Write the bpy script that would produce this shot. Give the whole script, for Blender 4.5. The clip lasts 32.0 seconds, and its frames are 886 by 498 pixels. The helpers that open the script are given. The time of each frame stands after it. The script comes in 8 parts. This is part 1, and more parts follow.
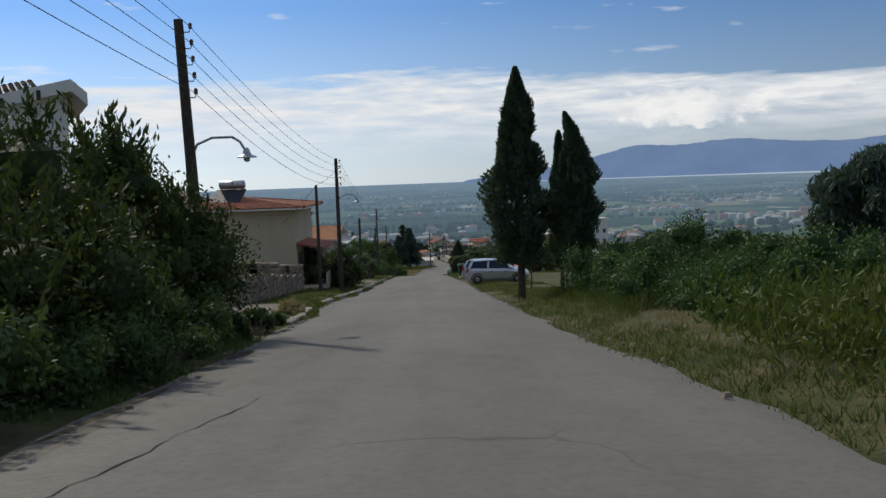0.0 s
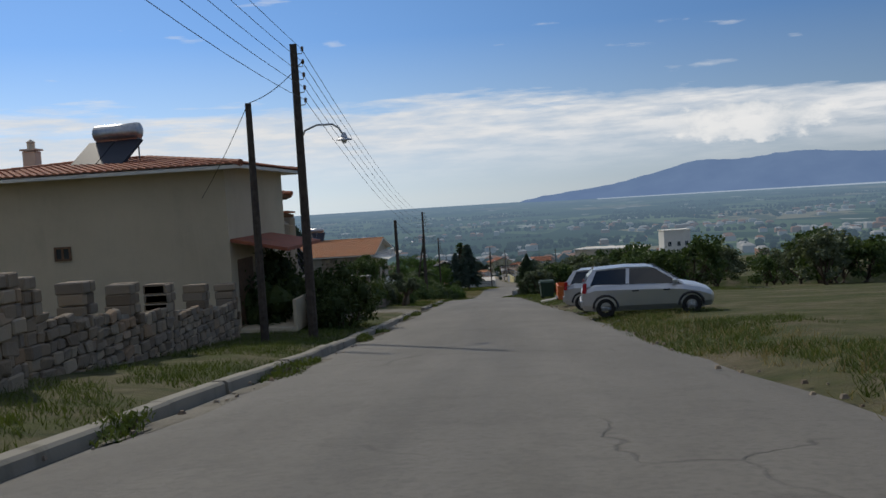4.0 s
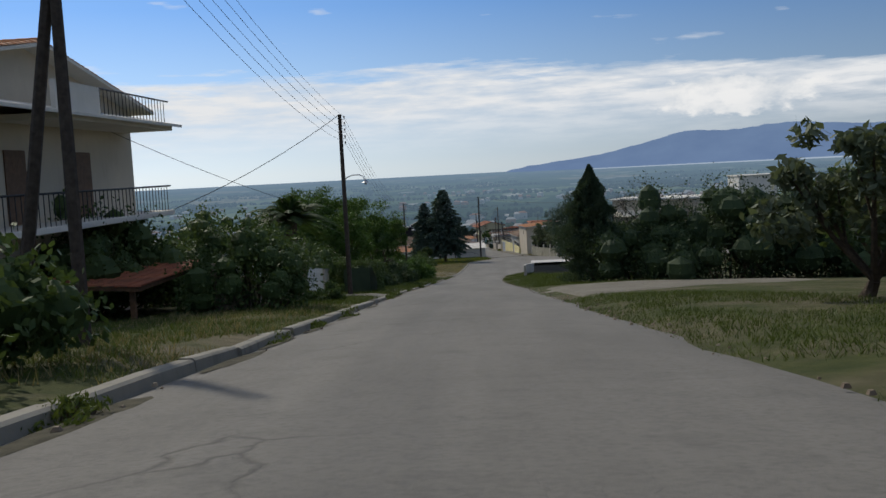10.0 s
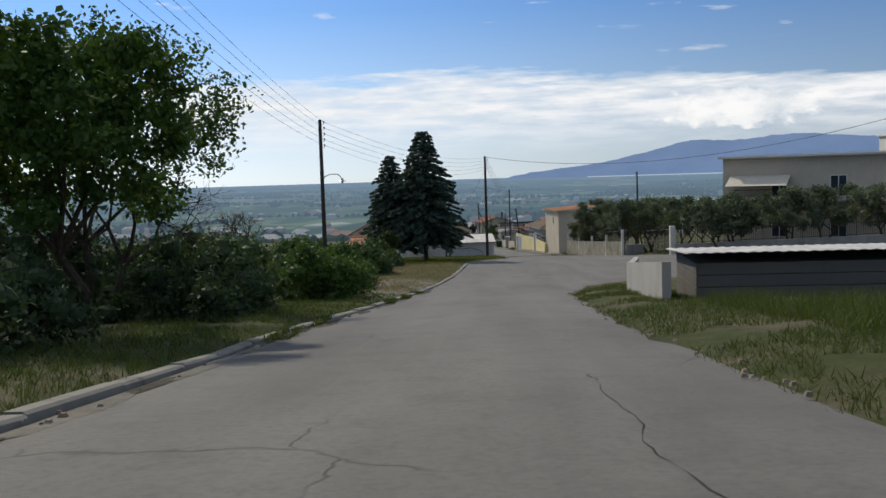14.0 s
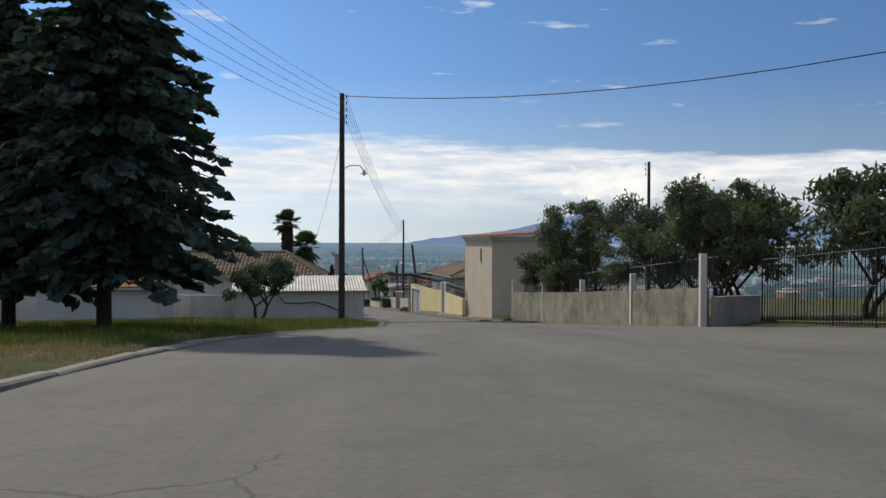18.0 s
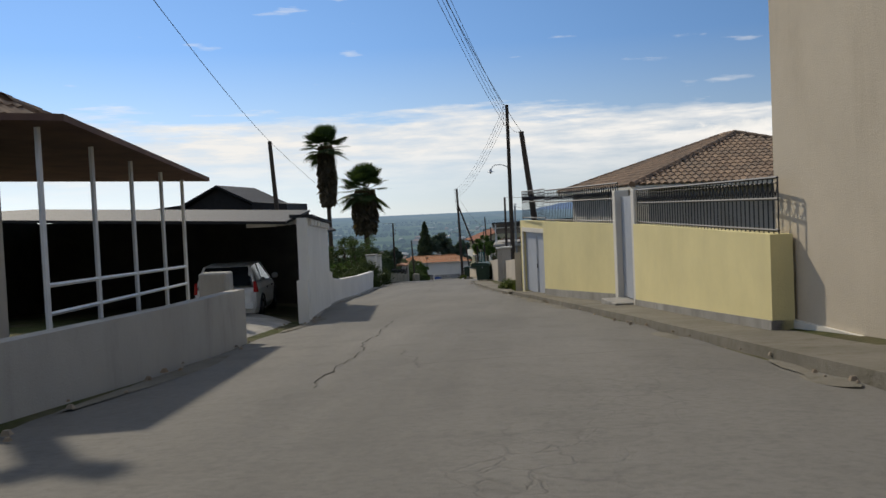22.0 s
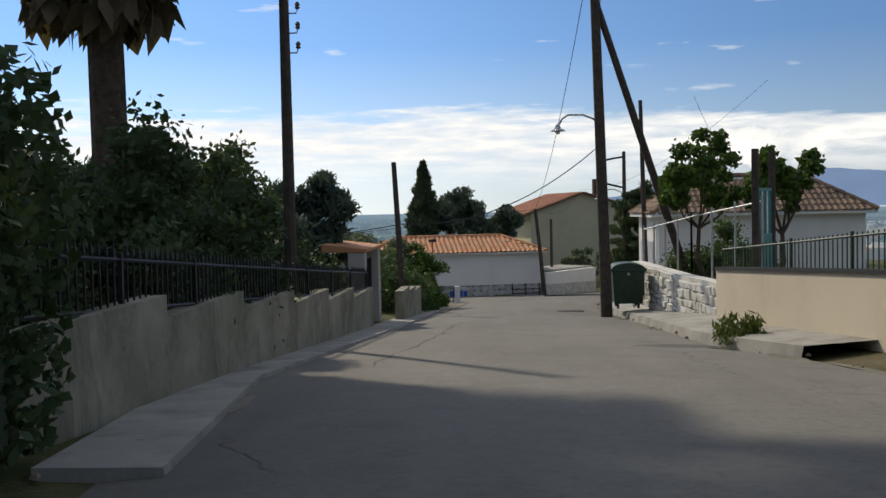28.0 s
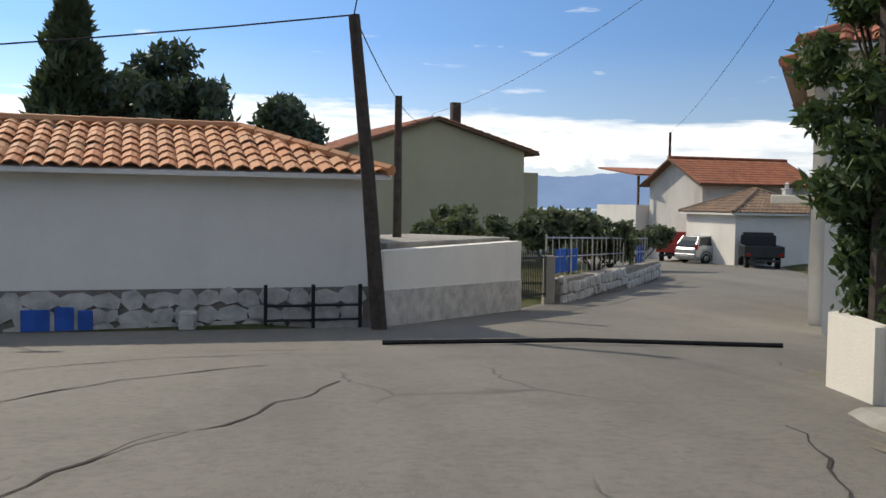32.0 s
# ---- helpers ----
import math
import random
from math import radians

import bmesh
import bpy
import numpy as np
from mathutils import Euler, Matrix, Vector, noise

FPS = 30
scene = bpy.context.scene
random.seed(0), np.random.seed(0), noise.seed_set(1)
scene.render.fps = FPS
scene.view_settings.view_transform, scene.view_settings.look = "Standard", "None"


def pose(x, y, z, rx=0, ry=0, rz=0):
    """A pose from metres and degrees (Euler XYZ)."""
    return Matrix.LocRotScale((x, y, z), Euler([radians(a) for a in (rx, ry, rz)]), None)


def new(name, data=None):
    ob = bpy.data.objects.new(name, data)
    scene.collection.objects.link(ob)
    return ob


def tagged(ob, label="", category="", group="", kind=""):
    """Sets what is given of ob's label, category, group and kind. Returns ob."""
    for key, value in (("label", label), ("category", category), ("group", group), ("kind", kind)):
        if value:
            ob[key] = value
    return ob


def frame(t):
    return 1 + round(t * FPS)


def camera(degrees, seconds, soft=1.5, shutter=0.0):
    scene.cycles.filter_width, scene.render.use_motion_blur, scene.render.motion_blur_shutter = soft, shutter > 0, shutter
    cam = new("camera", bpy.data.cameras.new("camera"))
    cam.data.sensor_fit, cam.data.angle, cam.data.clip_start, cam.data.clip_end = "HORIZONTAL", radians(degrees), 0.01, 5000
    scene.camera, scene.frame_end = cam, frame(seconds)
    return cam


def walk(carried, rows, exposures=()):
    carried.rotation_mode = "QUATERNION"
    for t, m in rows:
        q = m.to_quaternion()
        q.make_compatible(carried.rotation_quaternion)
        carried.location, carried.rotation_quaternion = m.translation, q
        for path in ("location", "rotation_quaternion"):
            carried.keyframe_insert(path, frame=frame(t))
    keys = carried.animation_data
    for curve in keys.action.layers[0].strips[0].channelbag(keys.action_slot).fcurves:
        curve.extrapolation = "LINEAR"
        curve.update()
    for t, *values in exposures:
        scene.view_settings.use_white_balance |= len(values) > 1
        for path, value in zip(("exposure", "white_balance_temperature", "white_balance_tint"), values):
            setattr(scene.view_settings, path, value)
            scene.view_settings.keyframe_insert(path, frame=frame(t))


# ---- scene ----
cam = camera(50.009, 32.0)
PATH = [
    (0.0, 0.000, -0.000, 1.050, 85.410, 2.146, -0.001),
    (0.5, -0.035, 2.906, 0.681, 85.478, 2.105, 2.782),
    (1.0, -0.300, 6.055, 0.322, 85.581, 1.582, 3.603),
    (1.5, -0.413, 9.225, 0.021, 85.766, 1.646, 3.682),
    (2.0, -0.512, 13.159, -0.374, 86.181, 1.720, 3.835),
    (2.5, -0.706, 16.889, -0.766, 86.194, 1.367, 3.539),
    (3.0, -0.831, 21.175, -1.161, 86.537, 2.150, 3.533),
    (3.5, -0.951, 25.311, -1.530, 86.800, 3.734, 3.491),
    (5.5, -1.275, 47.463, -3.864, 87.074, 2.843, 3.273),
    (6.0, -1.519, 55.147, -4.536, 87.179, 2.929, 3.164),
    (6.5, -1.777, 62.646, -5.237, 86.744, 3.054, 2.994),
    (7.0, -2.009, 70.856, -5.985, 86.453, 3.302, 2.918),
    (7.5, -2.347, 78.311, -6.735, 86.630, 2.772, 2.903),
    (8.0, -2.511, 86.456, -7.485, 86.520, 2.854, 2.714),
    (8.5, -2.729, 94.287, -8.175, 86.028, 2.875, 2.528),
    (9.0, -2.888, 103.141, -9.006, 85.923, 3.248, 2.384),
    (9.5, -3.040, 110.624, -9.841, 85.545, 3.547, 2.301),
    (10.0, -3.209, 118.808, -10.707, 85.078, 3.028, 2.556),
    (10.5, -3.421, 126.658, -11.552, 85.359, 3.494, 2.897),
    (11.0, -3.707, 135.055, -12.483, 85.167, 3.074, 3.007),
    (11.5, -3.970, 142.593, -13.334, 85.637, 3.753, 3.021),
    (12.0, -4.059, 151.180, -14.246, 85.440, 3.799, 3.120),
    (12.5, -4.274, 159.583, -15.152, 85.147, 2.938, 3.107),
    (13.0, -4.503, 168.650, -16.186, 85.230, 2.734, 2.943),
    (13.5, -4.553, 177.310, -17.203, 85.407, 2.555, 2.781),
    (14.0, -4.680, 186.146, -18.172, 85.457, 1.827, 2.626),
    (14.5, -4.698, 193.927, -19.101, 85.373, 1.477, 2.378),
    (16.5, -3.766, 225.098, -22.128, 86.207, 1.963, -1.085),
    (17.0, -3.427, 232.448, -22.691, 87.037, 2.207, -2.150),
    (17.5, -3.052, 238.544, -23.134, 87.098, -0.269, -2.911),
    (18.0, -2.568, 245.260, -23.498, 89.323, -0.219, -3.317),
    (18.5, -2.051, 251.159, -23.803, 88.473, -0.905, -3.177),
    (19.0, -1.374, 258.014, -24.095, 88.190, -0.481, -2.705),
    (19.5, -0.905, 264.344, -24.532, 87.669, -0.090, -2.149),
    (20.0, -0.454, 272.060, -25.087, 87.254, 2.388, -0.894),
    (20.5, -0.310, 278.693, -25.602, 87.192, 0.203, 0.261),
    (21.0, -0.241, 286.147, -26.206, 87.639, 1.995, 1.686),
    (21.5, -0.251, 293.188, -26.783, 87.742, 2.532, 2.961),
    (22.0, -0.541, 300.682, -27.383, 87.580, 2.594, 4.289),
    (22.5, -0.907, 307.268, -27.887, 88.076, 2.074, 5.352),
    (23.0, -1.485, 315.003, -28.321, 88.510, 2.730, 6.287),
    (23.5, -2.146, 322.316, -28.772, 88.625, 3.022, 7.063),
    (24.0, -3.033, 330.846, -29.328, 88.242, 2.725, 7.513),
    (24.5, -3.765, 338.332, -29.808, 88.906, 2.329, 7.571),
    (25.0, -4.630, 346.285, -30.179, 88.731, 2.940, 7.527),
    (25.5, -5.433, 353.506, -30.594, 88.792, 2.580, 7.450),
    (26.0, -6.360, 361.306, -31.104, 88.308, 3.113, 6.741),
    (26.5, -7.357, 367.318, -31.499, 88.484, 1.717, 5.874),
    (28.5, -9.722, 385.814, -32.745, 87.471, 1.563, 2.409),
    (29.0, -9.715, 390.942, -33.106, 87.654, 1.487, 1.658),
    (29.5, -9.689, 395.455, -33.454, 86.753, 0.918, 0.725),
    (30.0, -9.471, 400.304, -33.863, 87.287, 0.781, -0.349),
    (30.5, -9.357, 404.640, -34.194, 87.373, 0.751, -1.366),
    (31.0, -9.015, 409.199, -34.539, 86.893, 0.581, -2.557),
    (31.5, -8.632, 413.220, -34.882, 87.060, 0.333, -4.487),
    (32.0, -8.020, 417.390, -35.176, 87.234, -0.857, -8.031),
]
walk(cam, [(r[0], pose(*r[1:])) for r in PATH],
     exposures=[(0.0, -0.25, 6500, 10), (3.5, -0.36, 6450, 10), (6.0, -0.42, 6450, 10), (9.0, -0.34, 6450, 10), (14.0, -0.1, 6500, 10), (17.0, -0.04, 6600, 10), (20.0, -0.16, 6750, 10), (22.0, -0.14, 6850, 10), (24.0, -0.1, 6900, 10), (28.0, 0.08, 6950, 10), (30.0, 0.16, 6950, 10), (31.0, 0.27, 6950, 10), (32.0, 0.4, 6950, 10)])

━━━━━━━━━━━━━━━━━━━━

Look above for the line that contains "carried.keyframe_insert(path, frame=frame(t))". Starting there, transcribe every line exactly until you have copied the line that contains "scene.view_settings.keyframe_insert(path, frame=frame(t))".

SOLUTION FOR THIS EXERCISE:
            carried.keyframe_insert(path, frame=frame(t))
    keys = carried.animation_data
    for curve in keys.action.layers[0].strips[0].channelbag(keys.action_slot).fcurves:
        curve.extrapolation = "LINEAR"
        curve.update()
    for t, *values in exposures:
        scene.view_settings.use_white_balance |= len(values) > 1
        for path, value in zip(("exposure", "white_balance_temperature", "white_balance_tint"), values):
            setattr(scene.view_settings, path, value)
            scene.view_settings.keyframe_insert(path, frame=frame(t))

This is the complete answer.